Oct 17, 2014

Crafting Blooming Howls - Incense for Autumn Nights

I am, like that white rabbit, almost perpetally running (and often a bit behind) but I am sneaking in just before midnight to play along with Magaly, the wickedly wonderful hostess of Pagan Culture, at her "Witches in Fiction: Crafting Blooming Howls" party.  There is a dark and lovely bouquet of posts over there to peruse if you enjoy seeing what crafty witches get themselves up to when a blog party arises.

As for my craft, I'm always inspired by the world around me - especially the hills, rivers and plant life in my delightful Valley. Although the Autumn colours have taken their sweet time arriving (we've had a remarkably sunny and warm September and October) they are starting to flash some crimson and orange here and there.  The last of the herb harvests have just come in and are hanging to dry and I'm starting to play and create some of my favourite concoctions.

Today I'm sharing one of my swoon-worthy incense recipes.  I make this incense each Autumn and burn it to evoke the smoky, sweet, earthy scent of deep Fall when the gardens are put to bed and the last over-ripe apples are dropping from the trees, and the scent of woodsmoke is in the air.

Autumn Incense

1 part benzoin tears
1 part juniper berries
2 parts frankincense tears
1/2 part cedar greens
1 part sandalwood

Use a mortar and pestle to break down the ingredients into the desired consistency.
You can be finished at this step, or
I like to add a drizzle of local honey or wine at this point,
 to wet the incense and make it stick together.
I let the coarse incense dry over a two-week period, turning often. Burn on lit charcoal.

Definitely burn this incense when wandering through the garden with your witchy friends, drinking midnight margaritas.  And don't forget to howl!


Magaly Guerrero said...

I can smell that incense. And those deliciously bloody leaves look fantastic!

petoskystone said...

Such a lovely ingredients list!

Eliora said...

Jen - between those fabulous resins and that heady Sandalwood, this is a recipe to delight my senses.

Anonymous said...

That incense sounds divine, will need to make my own :)

Rue said...

It's the blush of Oregon grape, Magaly, and I love them too! Thank you for two weeks of fun at your blog!

Anonymous said...

Oh my goodness I can almost smell that incense! I will have to make some. Thank you for sharing and those leaves are gorgeous! They remind me of my Coleus plants.

sandra hagan said...

double splendid, triple cool, craft your incense well.
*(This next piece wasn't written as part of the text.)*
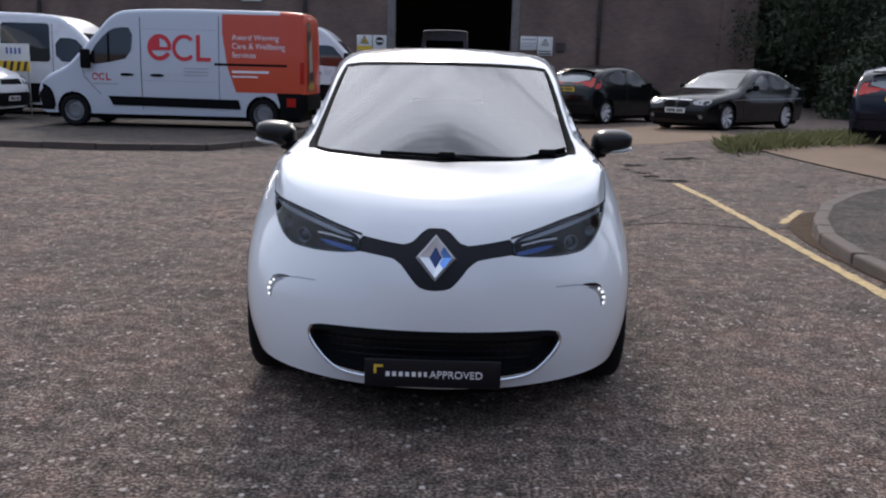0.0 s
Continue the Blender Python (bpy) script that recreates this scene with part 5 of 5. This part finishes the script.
def minibus(m, label):
    v = Vehicle("minibus", m, label, "minibus", MINIBUS, 2.0, (1.0, 4.95), .35, VAN_WHITE, nose=.16, tumble=.09, belt=1.1)
    van_front(v, 1.5, 2.2, 1.0)
    v.lay("cab_window", "side", rounded([(1.2, 1.42), (1.62, 1.9), (1.78, 2.05), (2.3, 2.05), (2.3, 1.45), (1.7, 1.4)], 1), PANE, .006, .15)
    for a, b in ((2.45, 3.77), (3.79, 5.11), (5.13, 6.35)):
        v.lay("side_window", "side", rounded(dense(rect(a, b, 1.42, 2.42), .25), 1), PANE, .006, .2)
    v.lay("lower_cladding", "side", [(1.45, .34), (4.45, .34), (4.45, .85), (1.45, .85)], TRIM, .01, .2)
    v.lay("bumper_corner", "side", rounded([(.02, .34), (.52, .34), (.50, .84), (.02, .88)], 1), TRIM, .012, .1)
    v.line("side", [(2.38, .45), (2.38, 2.4)], .016)
    v.lay("door_handle", "side", rounded(rect(2.1, 2.25, 1.15, 1.25), 1), TRIM, .02, .05)
    v.mirrors(1.3, 1.65, (.12, .16, .36))
    for k in range(3):
        v.near("vent_slot", rect(1.75, 2.0, 1.14 + k * .06, 1.16 + k * .06), MARK_GREY, -1, .01, .1)
    return v.ob


minibus(pose(-2.12, 28.0, .14, 0, 0, 90), "white minibus with black bumper and dark side windows")
minibus(pose(-8.4, 24.0, .035, 0, 0, 90), "white minibus with a long band of dark windows")
minibus(pose(-0.6, 41.0, .38, 0, 0, 0) @ Matrix.Diagonal((1.2, 1.0, 1.2, 1.0)), "white high-roof van parked in the dark shed")

HATCH = [(.05, .25), (0, .45), (.03, .66), (.3, .82), (.85, .96), (1.02, 1.02), (1.6, 1.36), (2.0, 1.46), (2.5, 1.48), (3.1, 1.42), (3.5, 1.30), (3.75, 1.02), (3.9, .92), (3.95, .6), (3.9, .3)]
SALOON = [(.05, .22), (0, .40), (.02, .60), (.25, .74), (1.1, .90), (1.4, .96), (2.05, 1.32), (2.4, 1.42), (2.8, 1.43), (3.3, 1.36), (3.95, 1.08), (4.45, 1.04), (4.58, .95), (4.62, .6), (4.55, .28)]


def hatchback(m, label, paint):
    v = Vehicle("hatchback_car", m, label, "car", HATCH, 1.72, (.80, 3.29), .31, paint, bottom=.22, edge=.14, tumble=.26, belt=.85, nose=.18, tail=.12, steel=False, crown=.05)
    v.lay("windscreen", "front", [(-.66, 1.02), (.66, 1.02), (.50, 1.38), (-.50, 1.38)], PANE, .006, .15, False)
    v.lay("side_window", "side", rounded([(1.25, .98), (1.68, 1.28), (1.95, 1.36), (2.3, 1.37), (2.3, .99)], 1), PANE, .006, .12)
    v.lay("side_window", "side", rounded([(2.38, 1.37), (2.8, 1.34), (3.2, 1.20), (3.1, 1.05), (2.38, 1.0)], 1), PANE, .006, .12)
    v.lay("rear_window", "rear", rounded([(-.56, 1.06), (.56, 1.06), (.48, 1.33), (-.48, 1.33)], 1), SHEEN_PANE, .006, .12, False, "rear window with the sky's reflection put into its pale colour")
    v.lay("tail_lamp", "rear", rounded([(.61, .95), (.74, .92), (.71, 1.08), (.655, 1.19), (.62, 1.10)], 1), RED_LENS, .012, .08, True, "red tail lamp")
    v.lay("tail_lamp_side", "side", rounded([(3.56, .93), (3.88, .89), (3.78, 1.10), (3.58, 1.20)], 1), RED_LENS, .010, .08)
    v.lay("headlight", "front", rounded([(.42, .62), (.72, .62), (.74, .74), (.55, .76)], 1), CLEAR_LENS, .01, .1)
    v.plate("rear", .88, PLATE_YELLOW)
    v.plate("front", .42, PLATE_WHITE)
    v.line("side", [(1.15, .35), (1.12, .9)], .012)
    v.line("side", [(2.34, .35), (2.36, .98)], .012)
    v.line("rear", [(-.70, .48), (.70, .48)], .02, TRIM, .006, both=False)
    v.mirrors(1.35, 1.02, (.12, .10, .13))
    part("roof_spoiler", box((1.05, .22, .03), (0, 3.50, 1.385), .012), paint, v.ob)
    return v.ob


hatchback(pose(5.75, 26.3, .17, 0, 0, 138) @ Matrix.Scale(1.05, 4), "black three-door hatchback with red tail lamps", BLACK_PAINT)
hatchback(pose(10.1, 19.95, .27, 0, 0, 155), "dark blue hatchback parked on pale concrete", BLUE_BLACK)


def saloon(m, label):
    v = Vehicle("saloon_car", m, label, "car", SALOON, 1.81, (.78, 3.59), .32, BLACK_PAINT, bottom=.20, edge=.14, tumble=.26, belt=.85, nose=.14, tail=.10, steel=False, crown=.05)
    v.lay("windscreen", "front", [(-.70, .97), (.70, .97), (.52, 1.34), (-.52, 1.34)], PANE, .006, .15, False)
    v.lay("side_window", "side", rounded([(1.65, .95), (2.1, 1.22), (2.4, 1.32), (2.62, 1.33), (2.62, .97)], 1), PANE, .006, .12)
    v.lay("side_window", "side", rounded([(2.70, 1.33), (3.1, 1.30), (3.6, 1.10), (3.55, 1.0), (2.70, .97)], 1), PANE, .006, .12)
    v.lay("headlight", "front", rounded([(.40, .60), (.74, .58), (.80, .66), (.74, .72), (.42, .69)], 1), CLEAR_LENS, .01, .08, True, "pale headlight")
    for sgn in (1,):
        v.lay("kidney_grille", "front", rounded([(.03, .54), (.34, .55), (.34, .67), (.03, .68)], 1), TRIM, .012, .08, True)
        v.lay("grille_frame", "front", [(.02, .69), (.35, .68), (.35, .70), (.02, .71)], CHROME, .016, .08, True)
    v.lay("lower_intake", "front", [(-.6, .26), (.6, .26), (.52, .38), (-.52, .38)], TRIM, .01, .12, False)
    v.plate("front", .46, PLATE_WHITE)
    v.lay("fog_lamp", "front", disc_poly(.64, .33, .05, n=12), CLEAR_LENS, .012, .05)
    v.line("side", [(1.45, .3), (1.45, .92)], .012)
    v.line("side", [(2.66, .3), (2.66, .95)], .012)
    v.line("side", [(.9, .72), (4.3, .76)], .01, MARK_GREY)
    v.mirrors(1.75, 1.0, (.14, .10, .13))
    return v.ob


saloon(pose(5.15, 20.0, .26, 0, 0, -47.5), "black saloon car with a white number plate")


def far_van():
    v = Vehicle("small_van", pose(-42.3, 31.8, -.045, 0, 0, 225), "small white van seen from behind", "van", CONNECT, 1.80, (.86, 3.77), .31, VAN_WHITE, nose=.16, tumble=.10, belt=1.0)
    v.lay("rear_window", "rear", rounded(rect(-.66, .66, 1.1, 1.6), 1), PANE, .01, .2, False)
    v.lay("tail_lamp", "rear", rect(.74, .84, .80, 1.2), RED_LENS, .016, .1)
    v.lay("rear_bumper", "rear", [(-.86, .38), (.86, .38), (.86, .62), (-.86, .62)], TRIM, .03, .2, False)
    v.plate("rear", .85, PLATE_YELLOW)


far_van()
saloon_red = Vehicle("hatchback_car", pose(-47.8, 33.6, -.045, 0, 0, 120), "old red car parked behind the vans", "car", HATCH, 1.72, (.80, 3.29), .31, RED_PAINT, bottom=.22, edge=.14, tumble=.26, belt=.85, nose=.18, tail=.12, crown=.05)
saloon_red.lay("side_window", "side", rounded([(1.25, .98), (1.68, 1.28), (1.95, 1.36), (2.3, 1.37), (2.3, .99)], 1), PANE, .006, .12)
saloon_red.lay("side_window", "side", rounded([(2.38, 1.37), (2.8, 1.34), (3.2, 1.20), (3.1, 1.05), (2.38, 1.0)], 1), PANE, .006, .12)

# ---- plants ----
def crown(name, centre, size, count, mat, leaf=.16, parent=None, seed=1, kind=""):
    """A crown of many small leaf clumps with an uneven outline and gaps."""
    rng = np.random.default_rng(seed)
    lumps = rng.normal(0, .42, (26, 3)) * np.array(size) + np.array(centre)
    verts, faces = [], []
    for k in range(count):
        c = lumps[rng.integers(len(lumps))] + rng.normal(0, .17, 3) * np.array(size)
        u = rng.normal(0, 1, 3)
        u /= np.linalg.norm(u)
        w = np.cross(u, rng.normal(0, 1, 3))
        w /= np.linalg.norm(w)
        L = leaf * rng.uniform(.6, 1.5)
        b = len(verts)
        bend = np.cross(u, w) * L * .25
        verts += [c - u * L, c + w * L * .45 + bend, c + u * L, c - w * L * .45 + bend]
        faces += [(b, b + 1, b + 2), (b, b + 2, b + 3)]
    ob = piece(name, verts, faces, mat, parent, smooth=False)
    return ob


def tree(x, y, high, wide, seed, label):
    t = thing("tree", pose(x, y, float(ground_z(x, y))), label, "tree", "trees beside the yard")
    rng = np.random.default_rng(seed)
    bm = tube((0, 0, -.1), (.1, .05, high * .45), .18, 10, None, .12)
    for k in range(6):
        a = k * 1.05 + rng.uniform(-.3, .3)
        z = high * rng.uniform(.2, .45)
        tube((.05, .02, z), (wide * .6 * math.cos(a), wide * .6 * math.sin(a), z + high * rng.uniform(.2, .4)), .07, 7, bm, .025)
    part("trunk", bm, BARK, t)
    crown("crown", (0, 0, high * .55), (wide, wide, high * .42), 8000, LEAF, .095, t, seed)


tree(14.6, 33.5, 7.5, 2.6, 3, "dense dark green tree by the shed")
tree(18.2, 32.0, 7.0, 2.6, 4, "dense dark green tree by the shed")
tree(21.8, 30.0, 7.5, 2.6, 5, "dense dark green tree at the yard's edge")
tree(25.5, 28.5, 7.0, 2.8, 6, "dense dark green tree at the yard's edge")


def grass(name, x0, x1, y0, y1, count, high, label, seed):
    rng = np.random.default_rng(seed)
    verts, faces = [], []
    for k in range(count):
        t = rng.uniform(0, 1)
        x, y = x0 + (x1 - x0) * t, y0 + (y1 - y0) * t + rng.normal(0, .28)
        z, a = float(ground_z(x, y)), rng.uniform(0, 6.28)
        h, lean = high * rng.uniform(.35, 1.1), rng.normal(0, .12, 2)
        c, s = math.cos(a) * .012, math.sin(a) * .012
        b = len(verts)
        verts += [(x - c, y - s, z), (x + c, y + s, z), (x + lean[0] * .4 + c * .7, y + lean[1] * .4 + s * .7, z + h * .6), (x + lean[0], y + lean[1], z + h)]
        faces += [(b, b + 1, b + 2), (b, b + 2, b + 3)]
    return tagged(piece(name, verts, faces, GRASS, smooth=False), label, "grass", kind="stuff")


grass("grass_verge", 4.9, 8.2, 15.5, 17.3, 3000, .26, "long dry grass growing through the concrete's edge", 8)

tree(-64, 33, 7.0, 3.2, 11, "dark green tree behind the small vans")
tree(-72, 34, 7.5, 3.4, 12, "dark green tree behind the small vans")
tree(-81, 33, 7.0, 3.4, 13, "dark green tree at the yard's far corner")
tree(-92, 32, 8.0, 4.0, 14, "dark green tree at the yard's far corner")


def hedge(x0, x1, y, high, seed, label, thick=420, leaf=.11):
    """A long ragged hedge."""
    rng = np.random.default_rng(seed)
    n = int(abs(x1 - x0) * thick * 1.25)
    verts, faces = [], []
    for k in range(n):
        x, yy = rng.uniform(x0, x1), y + rng.normal(0, .45)
        top = high * (.8 + .2 * math.sin(x * .9) + .12 * math.sin(x * 2.3))
        c = np.array([x, yy, float(ground_z(x, yy)) + top * rng.uniform(0, 1) ** .8])
        u = rng.normal(0, 1, 3)
        u /= np.linalg.norm(u)
        w = np.cross(u, rng.normal(0, 1, 3))
        w /= np.linalg.norm(w)
        L = leaf * rng.uniform(.6, 1.4)
        b = len(verts)
        verts += [c - u * L, c + w * L * .45, c + u * L, c - w * L * .45]
        faces += [(b, b + 1, b + 2), (b, b + 2, b + 3)]
    tagged(piece("hedge", verts, faces, LEAF, smooth=False), label, "hedge", kind="stuff")


hedge(12.6, 32, 29.5, 3.4, 21, "dense dark hedge under the trees", 800)
# backing foliage, added so that bright sky doesn't show through the crowns
hedge(12.6, 26, 38.0, 8.0, 23, "tall dark leafy backing added to close sky gaps behind the trees", 2400, .24)
hedge(-100, -60, 30, 3.2, 22, "dense dark hedge along the far side of the yard")
post = thing("street_pole", pose(-20.2, 17.6, .03), "thin galvanised pole standing in weeds", "pole")
part("shaft", tube((0, 0, -.1), (0, 0, 5.2), .055, 12), POLE, post)
part("collar", tube((0, 0, 0), (0, 0, .5), .075, 12), POLE, post)
grass("weeds", -21.6, -19.0, 17.6, 17.4, 1500, .35, "weeds round the pole's foot", 9)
a delicious incense. a very cool photo......just a peek at the veils edge.

The Artful Gypsy aka Wendy the Very Good Witch said...

Sounds exquisite! Frankincense is one of my favorite incense to burn all by itself, I burn it in my 'sacred space' every day...so I'm quite certain I'd enjoy this Autumn Incense Blend you've created. Thanks for sharing!

Debi said...

I have often wondered how? to make incense, thank you so much! You have chosen my favourites as I live in northern Ontario Canada and I too burn frankensense as well as sandlewood often!
This " Howling get to gather has been huge fun!

Linda Wildenstein said...

this list of ingredients look like they would be just what you say.....a lovely autumnal aroma. Thank you for sharing your recipe. xoxo Oma Linda

Debra Nehring said...

A wonderful recipe, and beauteous photo,
I make a similar incense; just add a bit of patchouli to it all.m
A lovely fall energy......Blessed Be

Birgit said...

I wish I could walk around your garden with your friends, smelling this magnificent incense and drinking midnight margaritas -- HOWL! :)


DogsMom said...

Thanks for sharing the lovely images, both for sight and mind

Jennifer said...

This sounds yummy and enchanting! Loveee the recipe! I am very tempted to make this as I so rarely like store-bought incense! Happy Halloween!

mrsduncanmahogany said...

I am sure that incense smells wonderful! Perfect recipe for a dark autumn night.

Anonymous said...

Wonderful pictures! Just so color and vibrant.